Утром дверь открывается и входит поэт — медленно и величественно. Никаких объяснений. Все пьют кофе, в молчании слушают Бартока. Деметрио срывает со стены бабочку, сдавливает ее, так что между пальцев его течет зеленоватая жидкость. Толин и Энанита делают то же самое. Со свиным хрюканьем они обезглавливают бабочек, устилая пол мягким ковром, падают, растирают себе лица остатками насекомых, облепляют себя лапками, усиками, крыльями. Покрыв себя маской, Деметрио читает вслух манифест, написанный им ночью под звуки совокупления. Вместе с академической литературой он навеки изгоняет из себя их обоих, а также самого себя.
В этот момент Толин, бог знает почему, вспоминает свою печаль при известии о том, что Арлекин раньше был Гермесом. И вот экс-божество, одетое паяцем, защекотало себя до смерти перед толпой зрителей…
Энанита посетила тридцать три сеанса электрошока, стремясь забыть Деметрио. Лечение зарядами обратилось в дурную привычку, и она стала распродавать мебель, чтобы платить за него.
И все же Деметрио считался с Энанитой: ее преданность была для него пьедесталом. Теперь же, лишенный этого необходимого возвышения, он катится под гору, потерянный внутри мира, спит в чужой постели, покупает в ресторанах несъедобную еду — протухшие бифштексы, увядшие листики салата; лев
Он придумывает пророка. Пишет на центральных улицах лозунг: «Бедный Ассис Намур достигнет безразличия!», заносит в свои дневники болтовню святого и ждет в подвале. Но никто не приходит.
В полночь приходит американка, нагруженная пакетами: мясо для котов, маленькие бюстики Гете, деревянный магнит, головки пейотля. Она садится перед лжеучителем. Он просовывает руку ей под юбку, вводит в нее большой палец, указательный, средний, безымянный и мизинец. Затем соединяет вместе их кончики и миллиметр за миллиметром погружает в нее кулак. Когда влажные губы охватывают его запястье, он медленно раскрывает руку. Оба смотрят друг на друга взглядом памяти, Деметрио вновь соединяет пальцы, чтобы извлечь их. Он сидит напротив американки, не отрываясь от ее синих глаз.
(Двадцать лет он прожил, не подозревая о том, что существуют цвета.
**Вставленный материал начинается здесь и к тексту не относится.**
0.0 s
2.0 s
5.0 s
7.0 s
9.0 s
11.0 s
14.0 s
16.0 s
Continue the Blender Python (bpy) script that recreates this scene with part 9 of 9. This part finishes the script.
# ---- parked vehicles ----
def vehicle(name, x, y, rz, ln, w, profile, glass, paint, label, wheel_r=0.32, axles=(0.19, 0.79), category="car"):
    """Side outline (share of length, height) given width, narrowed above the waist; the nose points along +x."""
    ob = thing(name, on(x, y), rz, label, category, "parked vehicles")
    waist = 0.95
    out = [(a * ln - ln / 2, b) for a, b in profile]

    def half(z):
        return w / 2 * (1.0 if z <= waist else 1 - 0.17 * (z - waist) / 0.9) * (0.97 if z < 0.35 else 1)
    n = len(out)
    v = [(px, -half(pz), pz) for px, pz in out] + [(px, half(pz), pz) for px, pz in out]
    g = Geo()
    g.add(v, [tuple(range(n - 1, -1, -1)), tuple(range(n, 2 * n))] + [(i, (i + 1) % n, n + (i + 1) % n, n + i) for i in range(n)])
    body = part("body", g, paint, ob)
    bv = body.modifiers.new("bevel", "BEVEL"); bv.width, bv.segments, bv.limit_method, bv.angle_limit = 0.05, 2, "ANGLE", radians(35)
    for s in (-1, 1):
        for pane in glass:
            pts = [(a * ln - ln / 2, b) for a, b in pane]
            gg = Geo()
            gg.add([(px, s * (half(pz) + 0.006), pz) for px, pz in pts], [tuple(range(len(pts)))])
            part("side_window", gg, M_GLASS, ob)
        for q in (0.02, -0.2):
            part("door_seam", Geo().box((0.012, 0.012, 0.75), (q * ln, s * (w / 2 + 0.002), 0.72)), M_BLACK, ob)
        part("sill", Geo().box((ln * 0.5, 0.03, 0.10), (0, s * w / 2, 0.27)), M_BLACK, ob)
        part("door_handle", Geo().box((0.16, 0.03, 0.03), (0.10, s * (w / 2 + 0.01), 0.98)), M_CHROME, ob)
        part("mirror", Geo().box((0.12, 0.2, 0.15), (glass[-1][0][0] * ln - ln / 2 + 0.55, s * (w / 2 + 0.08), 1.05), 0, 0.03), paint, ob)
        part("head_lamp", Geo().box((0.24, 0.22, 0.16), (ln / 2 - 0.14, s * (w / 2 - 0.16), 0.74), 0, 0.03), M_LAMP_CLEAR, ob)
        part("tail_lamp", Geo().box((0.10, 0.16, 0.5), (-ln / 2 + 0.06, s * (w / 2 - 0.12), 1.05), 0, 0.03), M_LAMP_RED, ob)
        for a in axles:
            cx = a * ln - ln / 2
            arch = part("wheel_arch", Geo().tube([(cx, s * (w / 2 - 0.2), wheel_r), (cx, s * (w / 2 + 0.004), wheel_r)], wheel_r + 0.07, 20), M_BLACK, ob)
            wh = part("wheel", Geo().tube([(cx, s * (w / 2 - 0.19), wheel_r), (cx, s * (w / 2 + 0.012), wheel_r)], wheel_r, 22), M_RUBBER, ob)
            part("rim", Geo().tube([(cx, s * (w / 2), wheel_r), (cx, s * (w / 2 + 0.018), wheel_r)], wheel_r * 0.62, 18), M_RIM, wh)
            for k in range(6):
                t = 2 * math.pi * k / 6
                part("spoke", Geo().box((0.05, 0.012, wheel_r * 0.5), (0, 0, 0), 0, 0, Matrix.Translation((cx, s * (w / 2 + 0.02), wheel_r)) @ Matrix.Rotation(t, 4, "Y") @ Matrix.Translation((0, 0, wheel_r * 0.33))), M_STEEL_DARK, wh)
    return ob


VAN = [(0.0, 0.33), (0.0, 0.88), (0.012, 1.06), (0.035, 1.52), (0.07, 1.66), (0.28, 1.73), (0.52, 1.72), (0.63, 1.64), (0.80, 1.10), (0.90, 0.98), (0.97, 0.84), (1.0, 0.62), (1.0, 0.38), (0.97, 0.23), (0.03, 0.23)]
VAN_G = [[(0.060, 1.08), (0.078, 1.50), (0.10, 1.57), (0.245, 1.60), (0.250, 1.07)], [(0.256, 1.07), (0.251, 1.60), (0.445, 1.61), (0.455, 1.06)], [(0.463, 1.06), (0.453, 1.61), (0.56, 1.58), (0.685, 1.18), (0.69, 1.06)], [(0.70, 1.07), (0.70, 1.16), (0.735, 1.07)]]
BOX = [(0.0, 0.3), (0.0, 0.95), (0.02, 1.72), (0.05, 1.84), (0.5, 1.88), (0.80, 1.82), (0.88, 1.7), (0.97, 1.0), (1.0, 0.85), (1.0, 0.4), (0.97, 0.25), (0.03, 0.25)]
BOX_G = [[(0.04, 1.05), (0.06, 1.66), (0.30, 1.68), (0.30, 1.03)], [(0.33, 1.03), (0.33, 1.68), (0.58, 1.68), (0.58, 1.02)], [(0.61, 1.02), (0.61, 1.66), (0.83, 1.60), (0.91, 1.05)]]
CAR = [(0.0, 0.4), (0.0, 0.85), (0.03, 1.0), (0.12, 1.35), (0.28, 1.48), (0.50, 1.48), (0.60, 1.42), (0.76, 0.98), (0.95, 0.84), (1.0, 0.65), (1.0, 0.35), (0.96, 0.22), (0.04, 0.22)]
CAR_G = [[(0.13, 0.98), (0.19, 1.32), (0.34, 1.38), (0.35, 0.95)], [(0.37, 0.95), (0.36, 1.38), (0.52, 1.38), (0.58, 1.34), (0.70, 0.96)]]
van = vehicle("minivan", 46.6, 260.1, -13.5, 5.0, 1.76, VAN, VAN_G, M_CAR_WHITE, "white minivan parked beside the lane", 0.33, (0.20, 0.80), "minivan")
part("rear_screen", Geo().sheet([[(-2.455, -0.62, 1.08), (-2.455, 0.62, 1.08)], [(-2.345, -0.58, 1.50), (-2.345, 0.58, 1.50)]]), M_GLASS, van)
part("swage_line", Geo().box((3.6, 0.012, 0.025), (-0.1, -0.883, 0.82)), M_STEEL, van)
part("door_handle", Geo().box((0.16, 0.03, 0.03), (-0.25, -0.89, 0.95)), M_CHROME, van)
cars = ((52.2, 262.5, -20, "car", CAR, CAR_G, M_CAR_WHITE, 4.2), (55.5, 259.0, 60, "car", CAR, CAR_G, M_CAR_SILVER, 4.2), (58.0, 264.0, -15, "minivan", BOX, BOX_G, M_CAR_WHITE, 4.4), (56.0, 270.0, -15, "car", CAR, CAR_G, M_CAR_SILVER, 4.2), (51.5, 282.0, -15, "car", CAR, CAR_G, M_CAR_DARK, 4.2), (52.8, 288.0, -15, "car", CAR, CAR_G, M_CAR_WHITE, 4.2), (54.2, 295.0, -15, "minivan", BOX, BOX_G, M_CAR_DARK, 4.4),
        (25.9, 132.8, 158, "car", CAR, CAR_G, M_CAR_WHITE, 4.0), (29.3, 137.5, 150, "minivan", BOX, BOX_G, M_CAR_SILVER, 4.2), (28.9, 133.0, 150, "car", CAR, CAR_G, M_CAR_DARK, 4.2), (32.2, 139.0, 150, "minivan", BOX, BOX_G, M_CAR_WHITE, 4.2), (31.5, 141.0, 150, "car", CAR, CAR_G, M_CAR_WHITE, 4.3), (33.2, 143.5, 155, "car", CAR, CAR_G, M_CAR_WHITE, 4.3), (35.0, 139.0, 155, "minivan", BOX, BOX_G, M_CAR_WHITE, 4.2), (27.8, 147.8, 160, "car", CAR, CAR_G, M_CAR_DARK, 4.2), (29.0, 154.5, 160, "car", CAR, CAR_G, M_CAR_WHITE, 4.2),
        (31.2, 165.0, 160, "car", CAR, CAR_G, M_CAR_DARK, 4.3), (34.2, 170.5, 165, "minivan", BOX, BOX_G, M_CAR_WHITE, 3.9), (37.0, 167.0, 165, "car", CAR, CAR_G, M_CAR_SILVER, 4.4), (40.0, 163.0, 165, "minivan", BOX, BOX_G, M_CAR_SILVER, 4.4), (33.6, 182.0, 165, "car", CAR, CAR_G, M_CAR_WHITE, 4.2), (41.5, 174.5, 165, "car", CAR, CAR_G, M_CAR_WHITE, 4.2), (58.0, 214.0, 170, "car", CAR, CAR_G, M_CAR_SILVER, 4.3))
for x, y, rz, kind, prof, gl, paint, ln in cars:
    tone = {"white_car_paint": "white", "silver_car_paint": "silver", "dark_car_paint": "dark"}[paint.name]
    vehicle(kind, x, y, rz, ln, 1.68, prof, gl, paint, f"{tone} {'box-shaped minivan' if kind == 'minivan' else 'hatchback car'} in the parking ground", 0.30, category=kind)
Когда он посещал медицинский институт, чтобы привыкнуть к виду смерти, ему показали эту троицу: женщина с ребенком и мужчина, распластанные об асфальт, разлагающиеся, — атака лилового, тепло-зеленого и гранатового. Влажные тона гниения казались бархатными, под ними пробивалось серое покрытие дороги, — и внезапно, сквозь окно трамвая, весь город наполнился оттенками, Деметрио посмотрел на лица, и те оказались розовыми, оранжевыми, желтыми, и он вспомнил об ирисах своей матери, поняв, что они были сапфирно-синими: из страха перед этим цветом он превратил для себя мир в серое пятно).
Выражение лица американки постоянно меняется, стирая боль Деметрио.
— Прошлой ночью мне пришли на ум такие слова (все, что ему известно, он получает из снов): «Жить, подобно звезде!», «Устранить все поверхностное!», «Дорогу конкретному!».
Он имитирует воображаемый голос Ассис Намура:
— Я всегда опасался «использовать». То, чему я учу, не имеет формы: оно изменчиво. Кое-кто подходил ко мне, прося «знания», — но я не знаю ничего. В согласии с законом, я даю лишь то, что мне позволено дать. Но, получив это, меня ненавидят.